# Your task
Return each line holding the string "recreates".

# Provided records
** Begin **

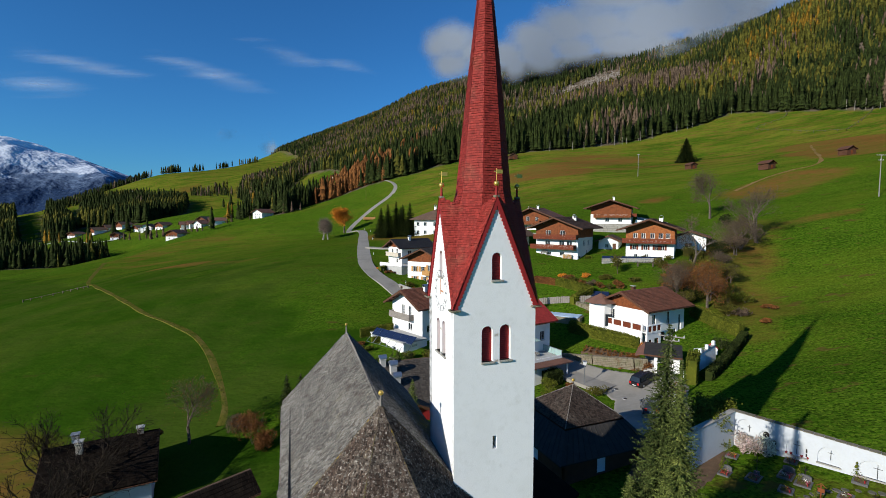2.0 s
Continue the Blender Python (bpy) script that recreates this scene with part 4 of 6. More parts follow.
def forest():
    r = random.Random(4)
    fine = [conifer_template(r, 8, 6, .12, r.choice((.65, .8, 1.0))) for _ in range(10)]
    middle = [conifer_template(r, 6, 5, .12, r.choice((.7, .9))) for _ in range(8)]
    rough = [conifer_template(r, 4, 4) for _ in range(8)]
    leafy = [conifer_template(r, 6, 5, .2, .38) for _ in range(8)]
    crowns = [conifer_template(r, 4, 4, .2, .38) for _ in range(6)]
    edge_strip = [(-49, 428), (-10, 436), (92, 440), (158, 449), (232, 466), (295, 488), (330, 436), (341, 378), (420, 330),
                  (560, 420), (440, 560), (250, 590), (0, 570), (-90, 560), (-105, 520), (-74, 458)]
    near = np.concatenate([plant(edge_strip, 17, 1, 13, 29)] + [plant(q, d, k, lo, hi) for q, d, k, lo, hi in (
        (STANDS[0], 13, 11, 18, 30), (STANDS[1], 13, 13, 16, 30),
        (STANDS[2], 14, 3, 14, 28),
        (STANDS[3], 12, 12, 9, 23), ([(-385, 400), (-352, 362), (-360, 410), (-385, 440), (-440, 440)], 30, 5, 6, 12),
        (STANDS[5], 17, 7, 13, 28),
        ([(-166, 418), (-158, 424), (-160, 450), (-182, 450), (-186, 430)], 26, 15, 14, 22))])
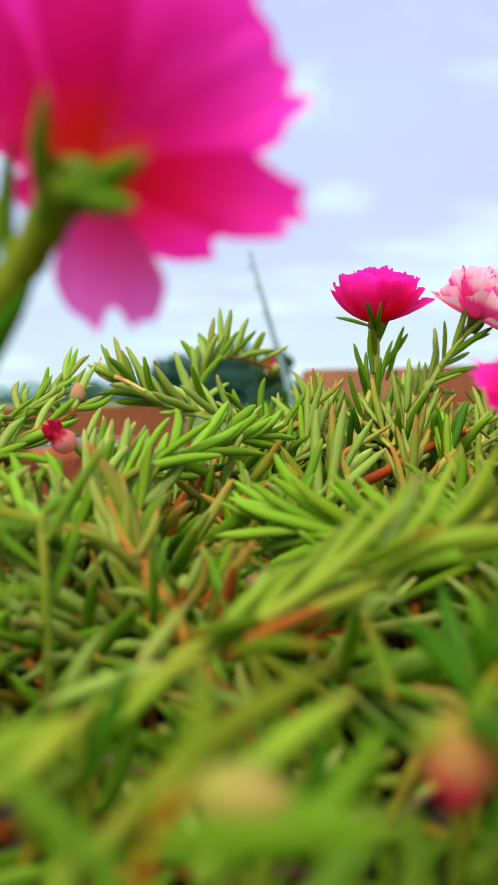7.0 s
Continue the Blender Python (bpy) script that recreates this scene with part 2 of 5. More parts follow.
M_PETAL = material("magenta_petal", petally((0.92, 0.03, 0.03), (0.99, 0.030, 0.38), (0.96, 0.040, 0.58), 0.42, 0.25, 0.92, 0.8))
M_PETAL_RED = material("crimson_magenta_petal", petally((0.94, 0.05, 0.01), (0.99, 0.024, 0.14), (0.97, 0.035, 0.50), 0.36, 0.25, 1.0, 0.8))
M_PETAL_BACK = material("red_magenta_petal", petally((0.92, 0.09, 0.01), (0.80, 0.012, 0.30), (0.88, 0.05, 0.58), 0.34, 0.30, 0.90, 0.8))
M_PETAL_PALE = material("pink_lilac_petal", petally((0.90, 0.03, 0.12), (0.84, 0.05, 0.34), (0.88, 0.17, 0.60), 0.38, 0.3, 0.9, 0.75))
M_PETAL_WHITE = material("white_petal_with_pink_flame", petally((0.84, 0.02, 0.14), (0.92, 0.040, 0.34), (0.96, 0.64, 0.75), 0.80, 0.22, 1.02, 0.40, 0.8))
M_BUD = material("pink_bud", petally((0.46, 0.42, 0.05), (0.66, 0.36, 0.10), (0.78, 0.015, 0.09), 0.46, 0.4, 0.8))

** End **

# Answer in full
Continue the Blender Python (bpy) script that recreates this scene with part 4 of 6. More parts follow.
Continue the Blender Python (bpy) script that recreates this scene with part 2 of 5. More parts follow.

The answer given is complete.